- TASK
Emit the data below verbatim, stripping out any pictures.
┌─ DATA
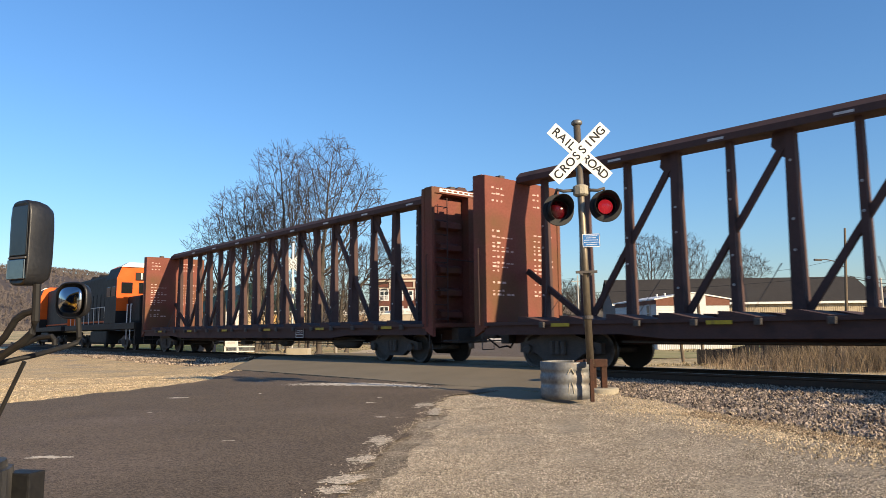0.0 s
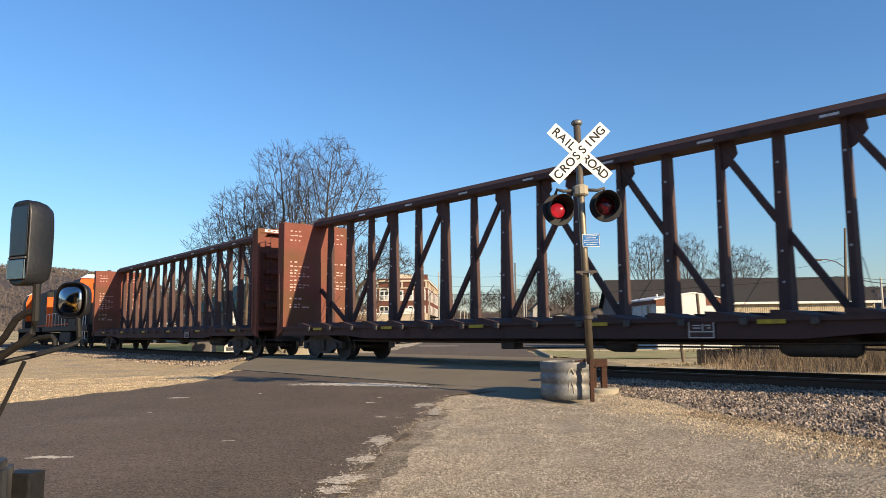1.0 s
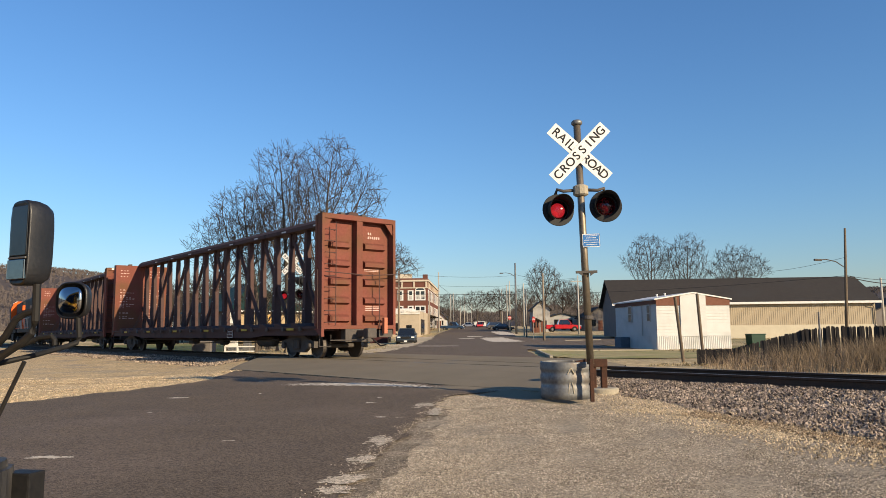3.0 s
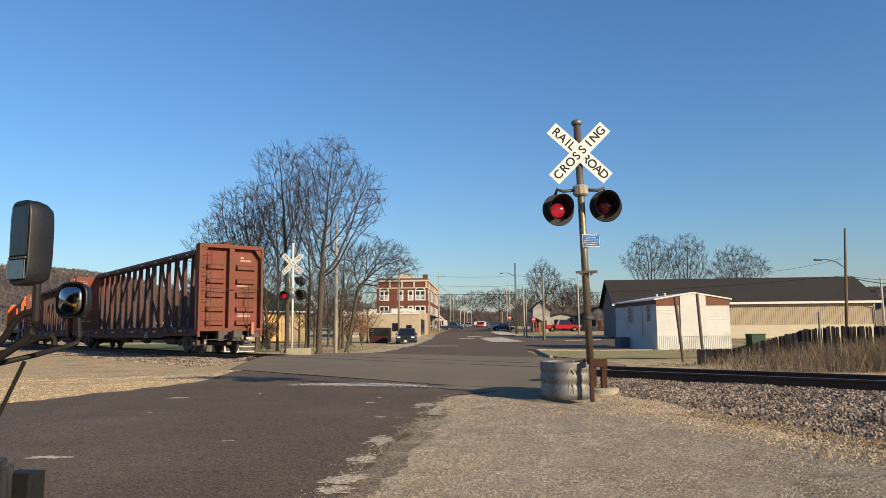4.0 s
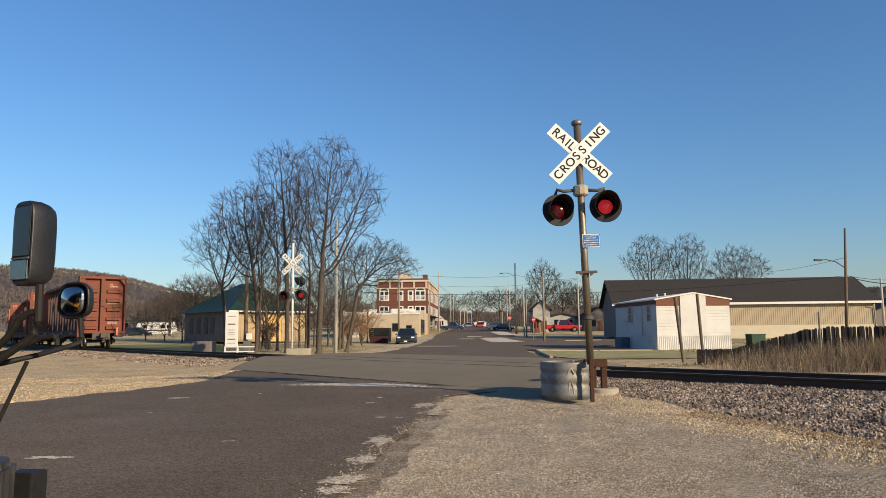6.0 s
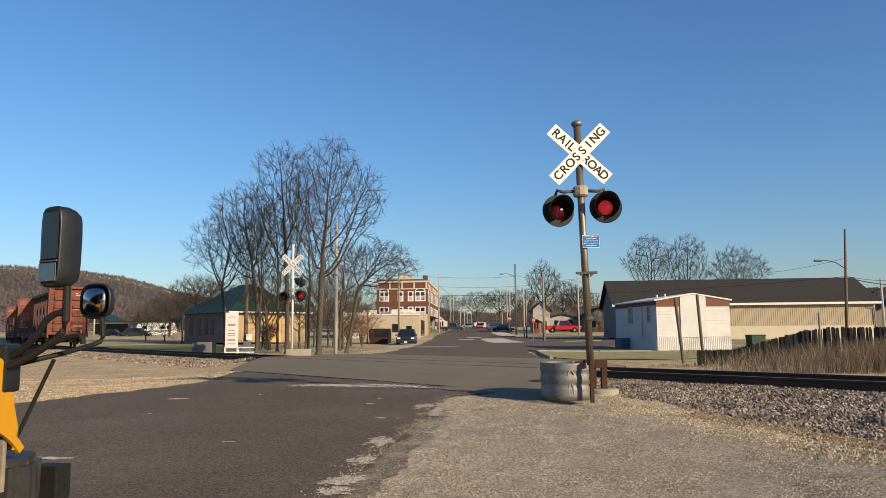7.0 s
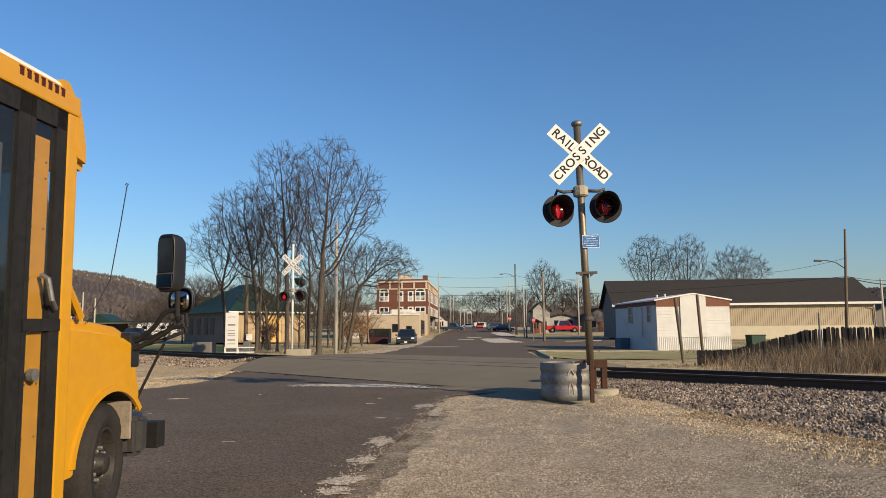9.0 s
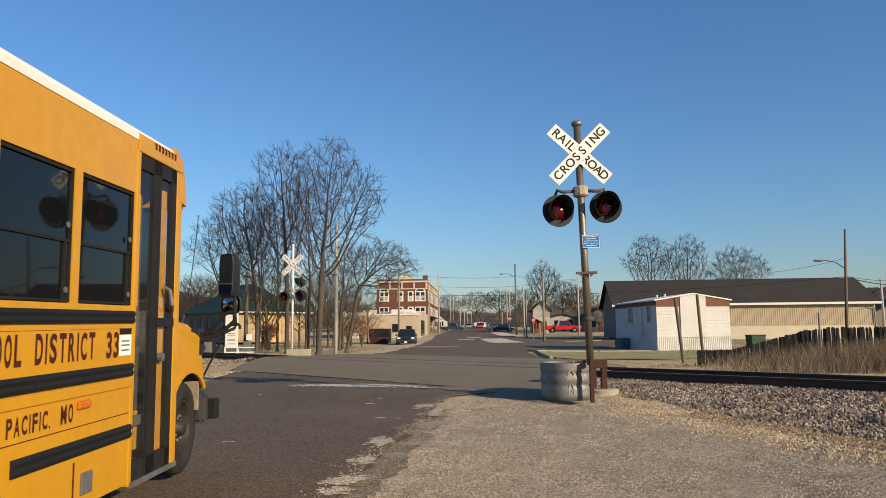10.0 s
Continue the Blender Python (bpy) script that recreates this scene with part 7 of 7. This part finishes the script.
└─
- TASK RESPONSE
0.0 s
1.0 s
3.0 s
4.0 s
6.0 s
7.0 s
9.0 s
10.0 s
Continue the Blender Python (bpy) script that recreates this scene with part 7 of 7. This part finishes the script.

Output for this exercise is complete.